Ce qui aggrave aujourd’hui la crise, c’est la persistance de Paris dans des politiques qui nuisent aux intérêts de l’Algérie, que ce soit directement ou à travers ses relais en Afrique, par des positions qui contredisent ses prétentions d’être une force de stabilité et garante du droit international. Du soutien à des forces douteuses au Sahel, à la surmédiatisation des rôles des adversaires de l’Algérie dans la région, jusqu’à son ingérence dans des affaires internes de caractère souverain, la France agit parfois comme si elle n’avait jamais quitté l’Algérie.

Plus grave encore, la France perd progressivement sa position traditionnelle de grande puissance, et rate les opportunités historiques de construire une relation de partenariat gagnant avec l’Algérie, qui constitue une porte d’entrée vers l’Afrique et dispose d’une voix influente dans les instances internationales. Au lieu d’investir sa place de membre permanent au Conseil de sécurité pour promouvoir des règlements équitables sur des dossiers tels que la Palestine, le Sahel africain ou le Sahara occidental, Paris se retrouve à défendre des choix déséquilibrés, apparaissant souvent comme partie prenante dans les crises plutôt que comme médiateur impartial.

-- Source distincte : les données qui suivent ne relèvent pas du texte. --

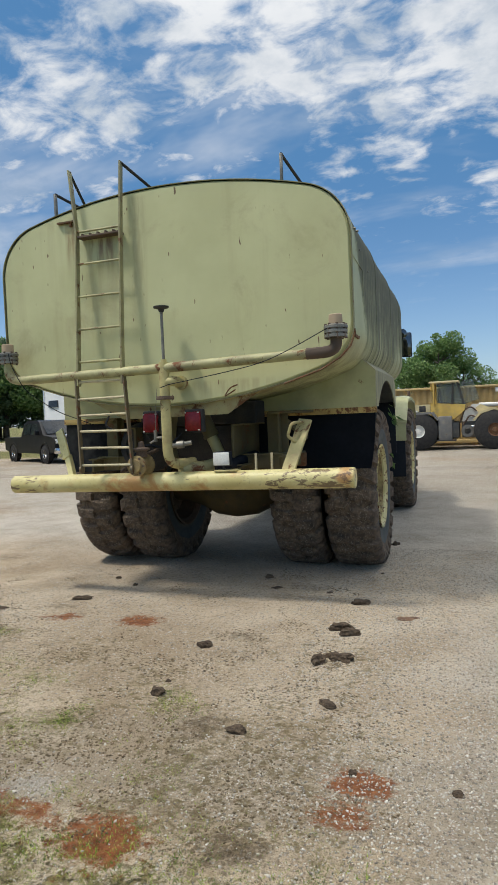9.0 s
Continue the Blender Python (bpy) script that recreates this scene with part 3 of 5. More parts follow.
def half_section(inset=0.0):
    """The right half of the tank's outline from the bottom to the crown: flat arcs joined to upright sides by rounds."""
    w, top, low = HALF - inset, CROWN - inset, FLOOR_Z + inset
    pts = []
    for base, sign, big, r in ((low, 1, 4.1, 0.36), (top, -1, 5.0, 0.47)):
        cz = base + sign * big
        fx = w - r
        fz = cz - sign * math.sqrt((big - r) ** 2 - fx ** 2)
        t0 = math.atan2(fx, abs(cz - fz))
        run = [(big * math.sin(t), cz - sign * big * math.cos(t)) for t in np.linspace(0, t0, 9)]
        run += [(fx + r * math.sin(t), fz - sign * r * math.cos(t)) for t in np.linspace(t0, math.pi / 2, 10)[1:]]
        pts.append(run)
    return pts[0] + pts[1][::-1]


def section(inset=0.0):
    h = half_section(inset)
    return h + [(-x, z) for x, z in h[::-1][1:-1]]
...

Face à ce recul français, l’Algérie redessine avec assurance ses choix stratégiques, en diversifiant ses partenaires, en réinvestissant efficacement son ancrage africain, et en développant des relations solides avec la Chine, la Russie et les États-Unis, tout en s’ouvrant de manière raisonnée aux puissances d’Asie et d’Amérique latine, sans pour autant entretenir une hostilité systématique vis-à-vis de l’Occident, mais sans accepter non plus les injonctions ni le chantage.

La paradoxale réalité, c’est que ce que les Algériens demandent à la France n’est pas grand-chose : une reconnaissance tardive des vérités historiques, un nouveau discours fondé sur le partenariat et non sur la dépendance, ainsi qu’un respect des choix de l’Algérie en matière d’économie, de politique et de culture. Mais ce « peu » semble hors de portée pour des élites françaises qui n’ont pas encore revisité leur rapport à leurs anciennes colonies avec sincérité et transparence.

L’avenir des relations entre l’Algérie et la France dépend d’une transformation profonde dans la mentalité parisienne, et de l’abandon d’un regard condescendant qui n’est plus en phase ni avec la réalité de la nouvelle Algérie, ni avec l’évolution des rapports de force mondiaux. La France doit traiter l’Algérie comme un État pleinement souverain, ou bien continuer à perdre sa place, non seulement en Algérie, mais en Afrique et dans le monde.